To do:
Once the pictures are set aside, transcribe the remaining data exactly.

:: Information shown

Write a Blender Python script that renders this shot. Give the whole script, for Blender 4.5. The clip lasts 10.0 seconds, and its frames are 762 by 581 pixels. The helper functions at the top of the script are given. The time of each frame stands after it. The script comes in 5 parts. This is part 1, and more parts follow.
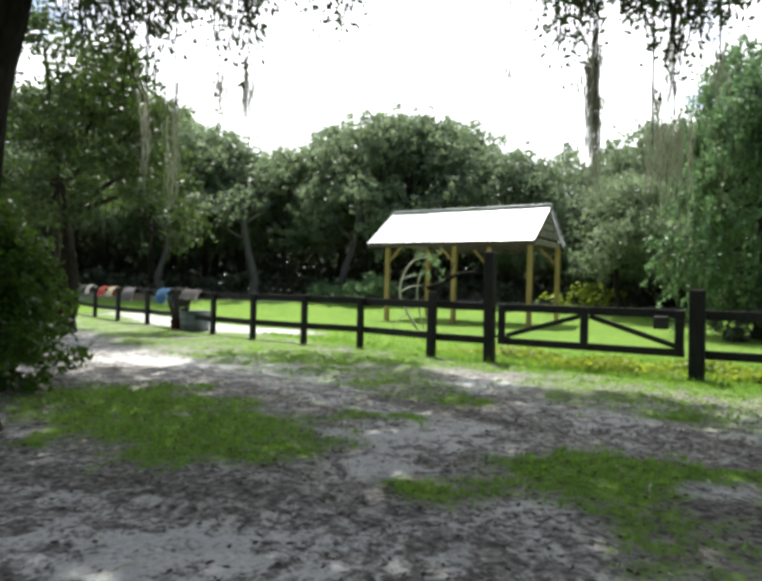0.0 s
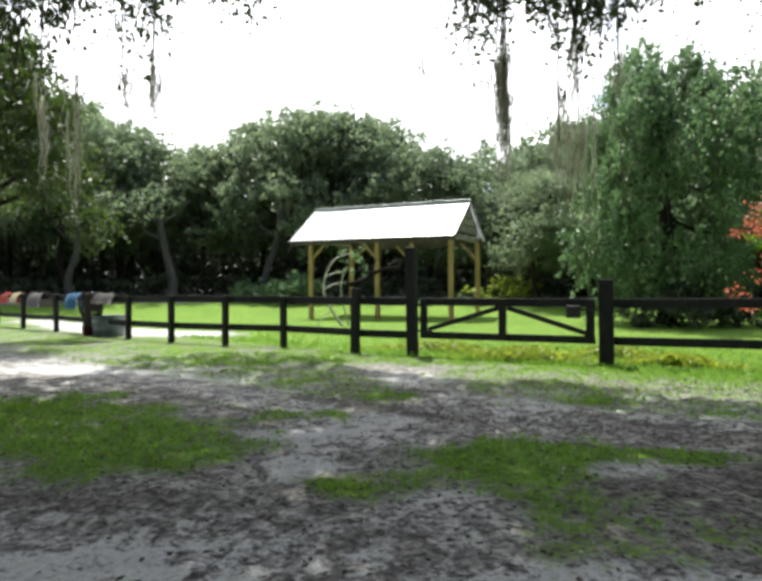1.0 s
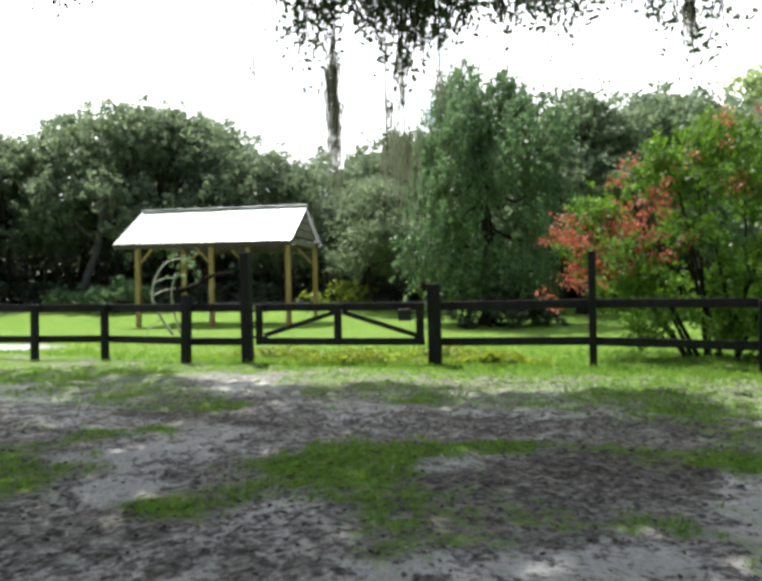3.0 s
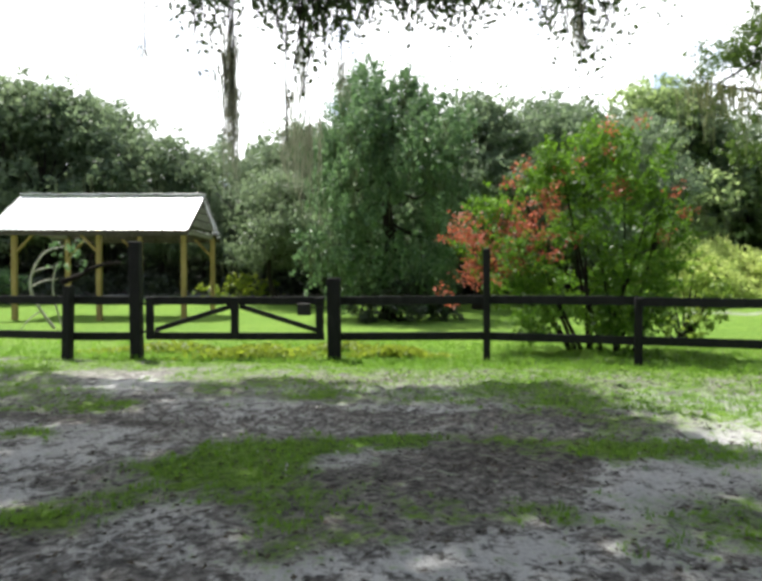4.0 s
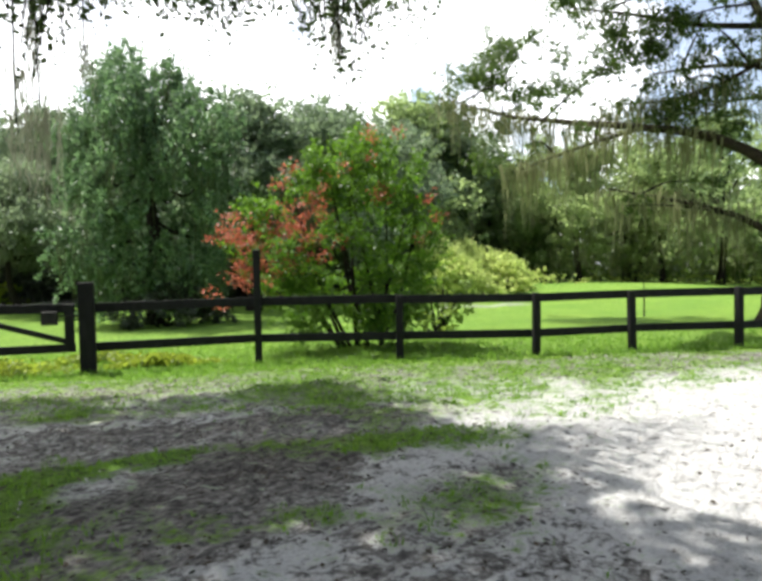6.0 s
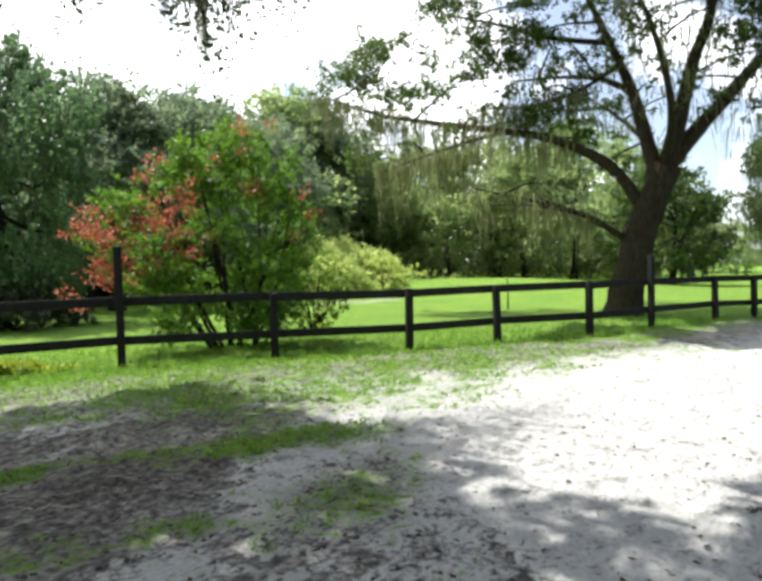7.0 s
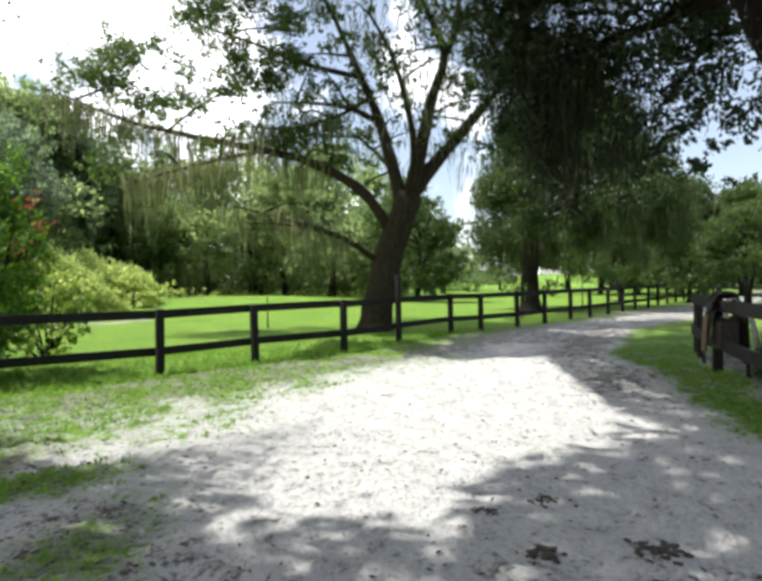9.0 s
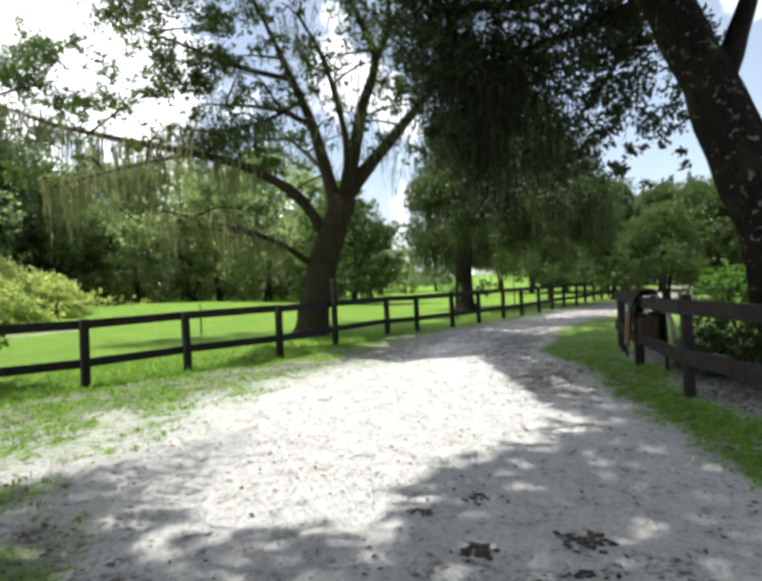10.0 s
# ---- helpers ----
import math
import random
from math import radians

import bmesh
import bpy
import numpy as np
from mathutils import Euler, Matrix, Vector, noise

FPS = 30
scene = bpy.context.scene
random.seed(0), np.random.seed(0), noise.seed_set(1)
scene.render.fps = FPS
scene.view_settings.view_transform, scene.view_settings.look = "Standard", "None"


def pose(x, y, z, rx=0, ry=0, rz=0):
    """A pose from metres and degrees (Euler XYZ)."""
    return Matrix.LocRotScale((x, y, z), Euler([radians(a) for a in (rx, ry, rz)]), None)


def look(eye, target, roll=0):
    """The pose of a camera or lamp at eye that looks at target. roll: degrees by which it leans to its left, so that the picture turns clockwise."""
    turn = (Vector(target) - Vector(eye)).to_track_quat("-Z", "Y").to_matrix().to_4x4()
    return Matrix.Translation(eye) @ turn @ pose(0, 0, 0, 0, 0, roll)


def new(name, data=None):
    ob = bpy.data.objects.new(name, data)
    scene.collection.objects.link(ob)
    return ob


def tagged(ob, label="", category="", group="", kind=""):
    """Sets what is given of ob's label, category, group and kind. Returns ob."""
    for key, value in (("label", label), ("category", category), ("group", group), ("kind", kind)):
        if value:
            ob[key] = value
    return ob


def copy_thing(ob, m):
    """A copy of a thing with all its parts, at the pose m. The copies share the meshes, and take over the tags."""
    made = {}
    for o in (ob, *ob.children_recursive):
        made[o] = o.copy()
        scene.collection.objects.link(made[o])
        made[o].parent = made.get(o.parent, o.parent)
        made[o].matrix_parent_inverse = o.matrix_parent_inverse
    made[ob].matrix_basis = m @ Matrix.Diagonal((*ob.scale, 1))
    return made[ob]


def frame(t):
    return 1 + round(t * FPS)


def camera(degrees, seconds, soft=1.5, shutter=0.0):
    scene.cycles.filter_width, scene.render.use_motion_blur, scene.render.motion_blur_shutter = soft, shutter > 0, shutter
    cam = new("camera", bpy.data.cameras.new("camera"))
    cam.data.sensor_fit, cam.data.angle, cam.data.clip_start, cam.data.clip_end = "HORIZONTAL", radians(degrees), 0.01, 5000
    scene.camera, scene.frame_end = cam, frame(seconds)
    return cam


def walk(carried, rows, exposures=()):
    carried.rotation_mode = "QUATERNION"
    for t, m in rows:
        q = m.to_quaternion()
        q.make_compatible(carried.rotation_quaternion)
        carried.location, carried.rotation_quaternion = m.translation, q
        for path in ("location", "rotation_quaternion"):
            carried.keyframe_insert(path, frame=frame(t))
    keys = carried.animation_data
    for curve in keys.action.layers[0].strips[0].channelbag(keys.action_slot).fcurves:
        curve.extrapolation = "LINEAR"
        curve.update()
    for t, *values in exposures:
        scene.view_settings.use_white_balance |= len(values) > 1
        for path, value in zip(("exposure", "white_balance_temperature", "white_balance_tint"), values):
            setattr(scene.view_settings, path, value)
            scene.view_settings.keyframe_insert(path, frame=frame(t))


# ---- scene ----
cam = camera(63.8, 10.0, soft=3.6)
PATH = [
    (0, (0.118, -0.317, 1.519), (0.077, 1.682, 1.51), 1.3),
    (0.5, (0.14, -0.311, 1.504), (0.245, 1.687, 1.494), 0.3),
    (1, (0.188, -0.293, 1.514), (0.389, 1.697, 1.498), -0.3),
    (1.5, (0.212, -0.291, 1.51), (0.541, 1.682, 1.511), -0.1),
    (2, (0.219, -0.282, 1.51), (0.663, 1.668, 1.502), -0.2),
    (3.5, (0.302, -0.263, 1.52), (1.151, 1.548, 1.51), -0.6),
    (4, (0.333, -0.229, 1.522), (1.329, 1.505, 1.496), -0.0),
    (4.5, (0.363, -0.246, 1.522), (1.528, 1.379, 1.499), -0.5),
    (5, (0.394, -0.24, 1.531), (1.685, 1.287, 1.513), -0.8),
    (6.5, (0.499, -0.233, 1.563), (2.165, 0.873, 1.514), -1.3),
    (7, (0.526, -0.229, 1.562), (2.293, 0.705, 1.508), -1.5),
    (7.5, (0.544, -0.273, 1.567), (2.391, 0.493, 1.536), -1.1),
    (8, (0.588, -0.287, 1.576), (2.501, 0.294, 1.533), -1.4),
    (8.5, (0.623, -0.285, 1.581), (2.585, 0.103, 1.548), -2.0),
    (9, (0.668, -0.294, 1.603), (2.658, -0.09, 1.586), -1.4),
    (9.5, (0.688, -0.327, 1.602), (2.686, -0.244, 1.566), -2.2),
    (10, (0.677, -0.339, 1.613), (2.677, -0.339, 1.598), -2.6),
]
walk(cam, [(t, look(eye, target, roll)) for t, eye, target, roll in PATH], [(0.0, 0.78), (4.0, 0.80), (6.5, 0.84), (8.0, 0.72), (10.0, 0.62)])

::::

The result:
Write a Blender Python script that renders this shot. Give the whole script, for Blender 4.5. The clip lasts 10.0 seconds, and its frames are 762 by 581 pixels. The helper functions at the top of the script are given. The time of each frame stands after it. The script comes in 5 parts. This is part 1, and more parts follow.
0.0 s
1.0 s
3.0 s
4.0 s
6.0 s
7.0 s
9.0 s
10.0 s
# ---- helpers ----
import math
import random
from math import radians

import bmesh
import bpy
import numpy as np
from mathutils import Euler, Matrix, Vector, noise

FPS = 30
scene = bpy.context.scene
random.seed(0), np.random.seed(0), noise.seed_set(1)
scene.render.fps = FPS
scene.view_settings.view_transform, scene.view_settings.look = "Standard", "None"


def pose(x, y, z, rx=0, ry=0, rz=0):
    """A pose from metres and degrees (Euler XYZ)."""
    return Matrix.LocRotScale((x, y, z), Euler([radians(a) for a in (rx, ry, rz)]), None)


def look(eye, target, roll=0):
    """The pose of a camera or lamp at eye that looks at target. roll: degrees by which it leans to its left, so that the picture turns clockwise."""
    turn = (Vector(target) - Vector(eye)).to_track_quat("-Z", "Y").to_matrix().to_4x4()
    return Matrix.Translation(eye) @ turn @ pose(0, 0, 0, 0, 0, roll)


def new(name, data=None):
    ob = bpy.data.objects.new(name, data)
    scene.collection.objects.link(ob)
    return ob


def tagged(ob, label="", category="", group="", kind=""):
    """Sets what is given of ob's label, category, group and kind. Returns ob."""
    for key, value in (("label", label), ("category", category), ("group", group), ("kind", kind)):
        if value:
            ob[key] = value
    return ob


def copy_thing(ob, m):
    """A copy of a thing with all its parts, at the pose m. The copies share the meshes, and take over the tags."""
    made = {}
    for o in (ob, *ob.children_recursive):
        made[o] = o.copy()
        scene.collection.objects.link(made[o])
        made[o].parent = made.get(o.parent, o.parent)
        made[o].matrix_parent_inverse = o.matrix_parent_inverse
    made[ob].matrix_basis = m @ Matrix.Diagonal((*ob.scale, 1))
    return made[ob]


def frame(t):
    return 1 + round(t * FPS)


def camera(degrees, seconds, soft=1.5, shutter=0.0):
    scene.cycles.filter_width, scene.render.use_motion_blur, scene.render.motion_blur_shutter = soft, shutter > 0, shutter
    cam = new("camera", bpy.data.cameras.new("camera"))
    cam.data.sensor_fit, cam.data.angle, cam.data.clip_start, cam.data.clip_end = "HORIZONTAL", radians(degrees), 0.01, 5000
    scene.camera, scene.frame_end = cam, frame(seconds)
    return cam


def walk(carried, rows, exposures=()):
    carried.rotation_mode = "QUATERNION"
    for t, m in rows:
        q = m.to_quaternion()
        q.make_compatible(carried.rotation_quaternion)
        carried.location, carried.rotation_quaternion = m.translation, q
        for path in ("location", "rotation_quaternion"):
            carried.keyframe_insert(path, frame=frame(t))
    keys = carried.animation_data
    for curve in keys.action.layers[0].strips[0].channelbag(keys.action_slot).fcurves:
        curve.extrapolation = "LINEAR"
        curve.update()
    for t, *values in exposures:
        scene.view_settings.use_white_balance |= len(values) > 1
        for path, value in zip(("exposure", "white_balance_temperature", "white_balance_tint"), values):
            setattr(scene.view_settings, path, value)
            scene.view_settings.keyframe_insert(path, frame=frame(t))


# ---- scene ----
cam = camera(63.8, 10.0, soft=3.6)
PATH = [
    (0, (0.118, -0.317, 1.519), (0.077, 1.682, 1.51), 1.3),
    (0.5, (0.14, -0.311, 1.504), (0.245, 1.687, 1.494), 0.3),
    (1, (0.188, -0.293, 1.514), (0.389, 1.697, 1.498), -0.3),
    (1.5, (0.212, -0.291, 1.51), (0.541, 1.682, 1.511), -0.1),
    (2, (0.219, -0.282, 1.51), (0.663, 1.668, 1.502), -0.2),
    (3.5, (0.302, -0.263, 1.52), (1.151, 1.548, 1.51), -0.6),
    (4, (0.333, -0.229, 1.522), (1.329, 1.505, 1.496), -0.0),
    (4.5, (0.363, -0.246, 1.522), (1.528, 1.379, 1.499), -0.5),
    (5, (0.394, -0.24, 1.531), (1.685, 1.287, 1.513), -0.8),
    (6.5, (0.499, -0.233, 1.563), (2.165, 0.873, 1.514), -1.3),
    (7, (0.526, -0.229, 1.562), (2.293, 0.705, 1.508), -1.5),
    (7.5, (0.544, -0.273, 1.567), (2.391, 0.493, 1.536), -1.1),
    (8, (0.588, -0.287, 1.576), (2.501, 0.294, 1.533), -1.4),
    (8.5, (0.623, -0.285, 1.581), (2.585, 0.103, 1.548), -2.0),
    (9, (0.668, -0.294, 1.603), (2.658, -0.09, 1.586), -1.4),
    (9.5, (0.688, -0.327, 1.602), (2.686, -0.244, 1.566), -2.2),
    (10, (0.677, -0.339, 1.613), (2.677, -0.339, 1.598), -2.6),
]
walk(cam, [(t, look(eye, target, roll)) for t, eye, target, roll in PATH], [(0.0, 0.78), (4.0, 0.80), (6.5, 0.84), (8.0, 0.72), (10.0, 0.62)])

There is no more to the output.